The stockings were of gold and silver tissue around the ankle and half the length of the leg. The other half was made of silk. Their price was 27s 6d, but the stockings made entirely of gold tissue, as worn in Paris, would cost about £2 10s. The stockings were beautiful in effect, and the gold or silver threads had had to be woven by a special new process, which rendered the web very fine and pliant. Thus stockings composed entirely of the gold and silver tissue were expensive wear, as they cost more than silk, and would probably exist only one brief evening, since they were not washable.
50 years ago
A column giving advice on photography said: “Always popular subjects for the holiday photographer are girlfriends or wives in their smart new bathing costumes, posed, perhaps a little self-consciously, on the beach.
All too often, however, the resulting pictures are dull and comparatively lifeless, and it’s usually because insufficient thought is given to the subject. Pictures on the beach should be glamorous, fun – or both. Shots of the current sweetheart standing forlornly alone, legs together, arms hanging limply by her sides, obviously dreading the whole beastly business, will never make the grade. So begin by dreaming up an attractive pose – if you are set on the more static, glamour-only picture that is. Position her with barnacles biting into the soles of her feet and the sun shining directly into her eyes, and you are three quarters of the way to wasting at least one frame!
A prop of some kind makes a useful adjunct to a successful beach picture, for it serves two purposes; to balance the composition, and to give the model something to do.”
25 years ago
Work on replacing crumbling masonry on York Minster’s south-west tower was unlikely to start for another 18 months. But as a first step, an expert would inspect the damaged stonework.
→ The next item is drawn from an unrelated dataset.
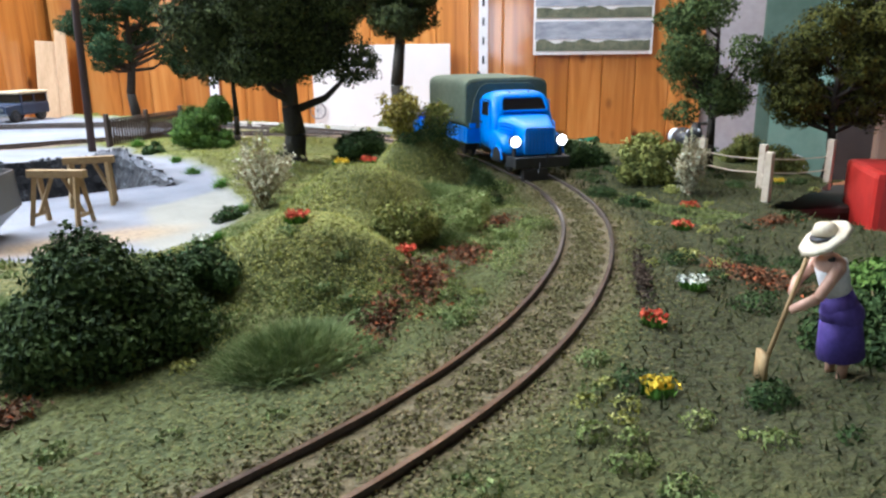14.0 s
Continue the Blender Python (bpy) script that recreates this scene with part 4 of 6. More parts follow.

Emergency work to make the tower safe had been carried out the previous October after a pinnacle weighing a quarter-of-a-ton crashed down into Deangate. As a result, the road was closed to traffic for some time, causing problems in the city centre. Mr Bob Littlewood, the Minster’s superintendent of works, confirmed that Mr Charles Brown, Surveyor of the Fabric, would be visiting the tower to see for himself the extent of the problem.